Supreme Court to Review Gun Law Used in Hunter Biden Conviction
In an ironic twist, the Supreme Court will review the gun law used to convict former first son Hunter Biden of lying on a gun permit application. That legal wrinkle reaches the high court after a conviction tied to an application submitted in 2018 became one of the most politically charged test cases on guns and substance use.
Biden was convicted last year of claiming he didn’t use controlled substances when he applied for a firearm permit in 2018, and he admitted in his 2021 memoir that he was hooked on crack cocaine at the time. Those admissions and the conviction set up a clash between criminal law, public safety concerns, and presidential clemency.
Before he could be sentenced for the gun crime, he was pardoned by his father, former President Joe Biden, in a blanket move that covered all crimes he might have committed between Jan. 1, 2014, and Dec. 12, 2024. That pardon removed the immediate practical stakes of the conviction while raising questions about equal treatment under the law.
Ali Hemani, by contrast, had no powerful family connection to fall back on when his home was searched in 2022 and police found a firearm and drugs together, a combination that runs up against federal restrictions on firearms possession. Hemani’s case was treated under the same statutory language that convicted Hunter Biden, and now the discrepancy between outcomes is part of what SCOTUS will examine.
While President Donald Trump is normally a staunch defender of the Second Amendment, he has taken the opposite side in this appeal, and the case was thrown out by an appeals court before making its way upward. He’s asking SCOTUS to rule that active drug users and addicts can’t own firearms even if they are not under the influence when the weapon is found, a position framed around preventing foreseeable danger.
The basic safety argument is straightforward: using drugs or alcohol impairs people’s ability to make good decisions, and that risk is amplified when a firearm is involved. From a conservative law-and-order perspective, public safety and predictable enforcement of statutes should weigh heavily when courts interpret what it means to possess a firearm while actively using controlled substances.
At the same time, the legal question cuts to the heart of constitutional interpretation because the Second Amendment was written long before modern medical and scientific understanding of addiction. There were certainly alcoholics and substance users in the 18th century, and the original text of the Amendment made no explicit carve-outs for people struggling with addiction.
Our knowledge about addiction, treatment, and the neuroscience behind compulsive use is far greater today, which is likely why the government and advocates see a need for a contemporary reading of the statute. The issue is not purely academic: how courts handle the line between addiction and immediate impairment could shape enforcement across thousands of cases.
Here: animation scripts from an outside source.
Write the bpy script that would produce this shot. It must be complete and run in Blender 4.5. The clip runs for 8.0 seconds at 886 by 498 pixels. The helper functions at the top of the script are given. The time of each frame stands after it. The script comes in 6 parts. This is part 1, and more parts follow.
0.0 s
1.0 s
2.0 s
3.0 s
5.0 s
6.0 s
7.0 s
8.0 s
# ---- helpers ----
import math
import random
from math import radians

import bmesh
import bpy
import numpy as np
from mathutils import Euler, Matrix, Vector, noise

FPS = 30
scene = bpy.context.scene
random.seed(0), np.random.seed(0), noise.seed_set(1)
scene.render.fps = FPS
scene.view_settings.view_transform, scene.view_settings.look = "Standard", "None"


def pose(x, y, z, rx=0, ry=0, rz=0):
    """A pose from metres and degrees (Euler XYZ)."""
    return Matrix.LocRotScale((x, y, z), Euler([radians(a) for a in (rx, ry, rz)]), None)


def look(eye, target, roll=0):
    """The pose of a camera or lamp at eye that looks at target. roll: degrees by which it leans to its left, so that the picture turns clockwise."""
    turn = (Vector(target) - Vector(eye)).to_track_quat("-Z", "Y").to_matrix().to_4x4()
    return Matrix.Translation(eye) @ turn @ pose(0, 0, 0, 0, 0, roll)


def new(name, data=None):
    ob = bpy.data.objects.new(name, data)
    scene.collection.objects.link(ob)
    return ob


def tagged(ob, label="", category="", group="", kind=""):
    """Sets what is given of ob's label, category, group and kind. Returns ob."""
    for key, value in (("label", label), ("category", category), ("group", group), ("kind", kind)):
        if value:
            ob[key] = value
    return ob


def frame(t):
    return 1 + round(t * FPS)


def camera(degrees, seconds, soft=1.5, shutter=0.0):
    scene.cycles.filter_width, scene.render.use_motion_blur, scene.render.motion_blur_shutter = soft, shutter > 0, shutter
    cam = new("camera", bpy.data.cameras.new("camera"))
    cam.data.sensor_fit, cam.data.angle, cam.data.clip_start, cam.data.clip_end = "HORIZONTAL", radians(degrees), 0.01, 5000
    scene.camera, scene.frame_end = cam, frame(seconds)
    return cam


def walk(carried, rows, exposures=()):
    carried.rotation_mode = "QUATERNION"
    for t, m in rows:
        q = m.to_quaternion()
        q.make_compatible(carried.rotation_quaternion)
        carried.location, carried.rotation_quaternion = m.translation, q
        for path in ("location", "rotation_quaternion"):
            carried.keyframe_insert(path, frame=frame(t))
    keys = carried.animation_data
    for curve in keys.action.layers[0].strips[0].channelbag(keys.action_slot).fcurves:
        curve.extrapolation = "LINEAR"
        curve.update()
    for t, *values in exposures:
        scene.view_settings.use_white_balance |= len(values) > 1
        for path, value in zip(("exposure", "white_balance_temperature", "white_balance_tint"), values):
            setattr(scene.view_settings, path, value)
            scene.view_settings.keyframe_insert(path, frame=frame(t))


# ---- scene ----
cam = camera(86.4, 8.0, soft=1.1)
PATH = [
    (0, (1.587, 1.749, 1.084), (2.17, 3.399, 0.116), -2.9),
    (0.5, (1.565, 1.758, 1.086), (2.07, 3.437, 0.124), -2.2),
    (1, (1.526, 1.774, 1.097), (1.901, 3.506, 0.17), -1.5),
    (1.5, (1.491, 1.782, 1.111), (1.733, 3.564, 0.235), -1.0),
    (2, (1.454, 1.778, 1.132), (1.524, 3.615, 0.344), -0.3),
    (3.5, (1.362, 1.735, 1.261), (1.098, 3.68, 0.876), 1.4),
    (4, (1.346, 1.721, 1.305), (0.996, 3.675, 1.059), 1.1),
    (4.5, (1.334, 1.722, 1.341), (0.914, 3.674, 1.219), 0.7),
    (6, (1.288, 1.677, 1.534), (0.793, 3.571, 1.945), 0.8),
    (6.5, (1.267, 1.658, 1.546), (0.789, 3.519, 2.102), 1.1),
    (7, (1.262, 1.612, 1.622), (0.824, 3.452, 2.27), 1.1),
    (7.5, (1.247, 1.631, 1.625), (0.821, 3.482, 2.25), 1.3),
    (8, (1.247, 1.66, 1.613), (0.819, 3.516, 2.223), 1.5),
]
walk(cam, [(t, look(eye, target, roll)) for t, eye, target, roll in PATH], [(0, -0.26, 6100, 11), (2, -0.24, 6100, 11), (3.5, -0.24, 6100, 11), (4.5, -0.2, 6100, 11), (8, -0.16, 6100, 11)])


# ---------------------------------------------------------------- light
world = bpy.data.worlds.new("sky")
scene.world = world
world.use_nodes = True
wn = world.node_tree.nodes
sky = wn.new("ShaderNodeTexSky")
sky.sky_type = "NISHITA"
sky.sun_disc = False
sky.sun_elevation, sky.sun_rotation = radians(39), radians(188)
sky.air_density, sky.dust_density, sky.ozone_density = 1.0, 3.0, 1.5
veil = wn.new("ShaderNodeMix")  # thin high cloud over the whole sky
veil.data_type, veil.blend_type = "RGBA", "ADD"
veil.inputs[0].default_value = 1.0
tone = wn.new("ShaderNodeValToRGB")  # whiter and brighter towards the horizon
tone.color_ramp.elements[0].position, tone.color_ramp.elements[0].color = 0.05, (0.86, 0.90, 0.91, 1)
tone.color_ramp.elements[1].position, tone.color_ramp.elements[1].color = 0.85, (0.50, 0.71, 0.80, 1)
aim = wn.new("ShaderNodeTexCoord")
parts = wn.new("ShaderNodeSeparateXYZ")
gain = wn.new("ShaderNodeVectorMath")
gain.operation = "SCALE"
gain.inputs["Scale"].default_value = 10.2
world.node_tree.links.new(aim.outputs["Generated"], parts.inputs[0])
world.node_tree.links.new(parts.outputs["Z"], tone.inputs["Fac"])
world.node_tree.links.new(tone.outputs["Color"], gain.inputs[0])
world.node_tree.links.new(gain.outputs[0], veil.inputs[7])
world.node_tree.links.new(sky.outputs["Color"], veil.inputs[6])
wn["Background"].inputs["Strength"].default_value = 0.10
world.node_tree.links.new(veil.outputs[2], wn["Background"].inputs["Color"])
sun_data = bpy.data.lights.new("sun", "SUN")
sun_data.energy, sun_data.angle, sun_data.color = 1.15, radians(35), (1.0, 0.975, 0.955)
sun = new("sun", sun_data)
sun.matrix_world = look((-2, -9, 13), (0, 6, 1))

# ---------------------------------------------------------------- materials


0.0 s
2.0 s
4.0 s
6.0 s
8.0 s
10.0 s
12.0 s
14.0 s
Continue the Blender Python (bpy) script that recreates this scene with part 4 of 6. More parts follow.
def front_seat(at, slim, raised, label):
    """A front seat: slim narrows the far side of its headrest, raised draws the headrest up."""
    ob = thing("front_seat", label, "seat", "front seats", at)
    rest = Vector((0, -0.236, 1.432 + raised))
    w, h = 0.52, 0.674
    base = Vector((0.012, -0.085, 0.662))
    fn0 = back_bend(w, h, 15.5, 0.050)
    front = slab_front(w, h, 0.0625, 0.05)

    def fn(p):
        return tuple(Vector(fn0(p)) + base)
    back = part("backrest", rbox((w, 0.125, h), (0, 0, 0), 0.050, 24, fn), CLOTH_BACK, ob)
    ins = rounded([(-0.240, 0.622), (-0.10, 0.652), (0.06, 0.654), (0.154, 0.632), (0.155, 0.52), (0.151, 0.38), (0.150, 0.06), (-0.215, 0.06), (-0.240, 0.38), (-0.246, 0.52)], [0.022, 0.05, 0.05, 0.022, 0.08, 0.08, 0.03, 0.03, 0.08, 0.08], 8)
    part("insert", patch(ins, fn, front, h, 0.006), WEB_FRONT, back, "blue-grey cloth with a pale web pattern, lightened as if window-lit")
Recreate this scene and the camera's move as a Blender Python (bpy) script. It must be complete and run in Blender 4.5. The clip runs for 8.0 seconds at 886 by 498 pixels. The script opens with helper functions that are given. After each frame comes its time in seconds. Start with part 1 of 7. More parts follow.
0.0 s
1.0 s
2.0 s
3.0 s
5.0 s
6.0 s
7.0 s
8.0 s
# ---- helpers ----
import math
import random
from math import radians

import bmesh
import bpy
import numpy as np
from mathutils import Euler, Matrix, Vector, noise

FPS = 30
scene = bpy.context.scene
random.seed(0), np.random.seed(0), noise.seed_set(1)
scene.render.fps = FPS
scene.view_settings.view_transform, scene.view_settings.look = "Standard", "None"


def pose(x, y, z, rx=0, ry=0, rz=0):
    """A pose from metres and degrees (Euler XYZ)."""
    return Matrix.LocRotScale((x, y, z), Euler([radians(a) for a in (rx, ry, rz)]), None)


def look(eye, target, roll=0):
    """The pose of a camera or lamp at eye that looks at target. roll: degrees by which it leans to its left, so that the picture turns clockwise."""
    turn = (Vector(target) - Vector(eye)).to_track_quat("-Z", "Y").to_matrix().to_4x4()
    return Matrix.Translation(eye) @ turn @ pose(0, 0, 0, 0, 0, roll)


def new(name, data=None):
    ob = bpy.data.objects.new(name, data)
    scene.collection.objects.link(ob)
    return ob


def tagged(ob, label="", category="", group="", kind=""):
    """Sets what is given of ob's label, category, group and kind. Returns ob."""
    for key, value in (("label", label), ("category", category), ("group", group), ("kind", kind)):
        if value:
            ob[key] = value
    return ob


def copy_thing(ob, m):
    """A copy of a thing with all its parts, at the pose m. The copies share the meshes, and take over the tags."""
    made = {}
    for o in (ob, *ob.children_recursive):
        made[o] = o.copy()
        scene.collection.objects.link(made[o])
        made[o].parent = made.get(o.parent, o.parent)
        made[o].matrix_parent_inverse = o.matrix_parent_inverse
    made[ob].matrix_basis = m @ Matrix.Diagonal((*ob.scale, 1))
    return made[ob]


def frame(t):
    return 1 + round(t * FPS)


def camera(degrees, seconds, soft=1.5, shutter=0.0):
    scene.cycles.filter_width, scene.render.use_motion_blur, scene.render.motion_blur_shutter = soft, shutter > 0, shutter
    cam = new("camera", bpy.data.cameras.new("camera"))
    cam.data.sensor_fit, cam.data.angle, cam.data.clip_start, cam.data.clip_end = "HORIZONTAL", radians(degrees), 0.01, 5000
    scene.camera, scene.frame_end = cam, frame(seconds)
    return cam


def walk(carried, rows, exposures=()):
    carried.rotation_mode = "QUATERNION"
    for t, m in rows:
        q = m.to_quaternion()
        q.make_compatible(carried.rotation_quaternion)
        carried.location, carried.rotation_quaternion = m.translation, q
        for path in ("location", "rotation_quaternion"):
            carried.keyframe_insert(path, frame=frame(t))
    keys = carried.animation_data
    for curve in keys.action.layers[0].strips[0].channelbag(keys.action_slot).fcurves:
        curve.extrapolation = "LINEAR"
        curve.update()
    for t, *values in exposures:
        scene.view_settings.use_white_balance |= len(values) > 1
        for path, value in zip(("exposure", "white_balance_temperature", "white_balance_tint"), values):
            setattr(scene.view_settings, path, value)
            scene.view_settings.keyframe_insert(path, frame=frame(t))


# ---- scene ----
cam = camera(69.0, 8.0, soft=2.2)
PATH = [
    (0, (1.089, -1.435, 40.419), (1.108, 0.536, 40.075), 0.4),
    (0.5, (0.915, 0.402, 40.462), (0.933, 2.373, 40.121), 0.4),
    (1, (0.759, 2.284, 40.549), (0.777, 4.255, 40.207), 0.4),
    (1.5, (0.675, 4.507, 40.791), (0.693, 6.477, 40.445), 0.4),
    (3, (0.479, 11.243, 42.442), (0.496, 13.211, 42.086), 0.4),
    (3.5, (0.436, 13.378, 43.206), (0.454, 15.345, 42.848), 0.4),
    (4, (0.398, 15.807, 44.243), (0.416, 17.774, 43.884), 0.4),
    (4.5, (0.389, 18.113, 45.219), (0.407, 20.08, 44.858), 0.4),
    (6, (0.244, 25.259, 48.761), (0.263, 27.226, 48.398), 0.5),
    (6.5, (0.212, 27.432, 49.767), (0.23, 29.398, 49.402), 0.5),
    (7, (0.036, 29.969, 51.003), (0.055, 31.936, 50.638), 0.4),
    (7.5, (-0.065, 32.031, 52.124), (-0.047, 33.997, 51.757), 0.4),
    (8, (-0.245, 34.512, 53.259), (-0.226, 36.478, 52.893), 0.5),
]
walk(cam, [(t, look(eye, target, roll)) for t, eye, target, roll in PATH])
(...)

The Supreme Court has already reshaped gun law in recent years, and the 2022 ruling on New York gun regulations was a huge step to shore up the Second Amendment’s core protections. This new case arrives in that context, and the justices will have to balance precedent, statutory text, practical sanity in enforcement, and the competing demands of public safety and individual rights.
This legal collision—high-profile actors, criminal convictions, a presidential pardon, and a defendant without powerful allies—puts a sharp spotlight on a statute that has sat quietly until now. Whatever the Court decides, the opinion will carry consequences for how addiction, honesty on applications, and firearm possession intersect under federal law.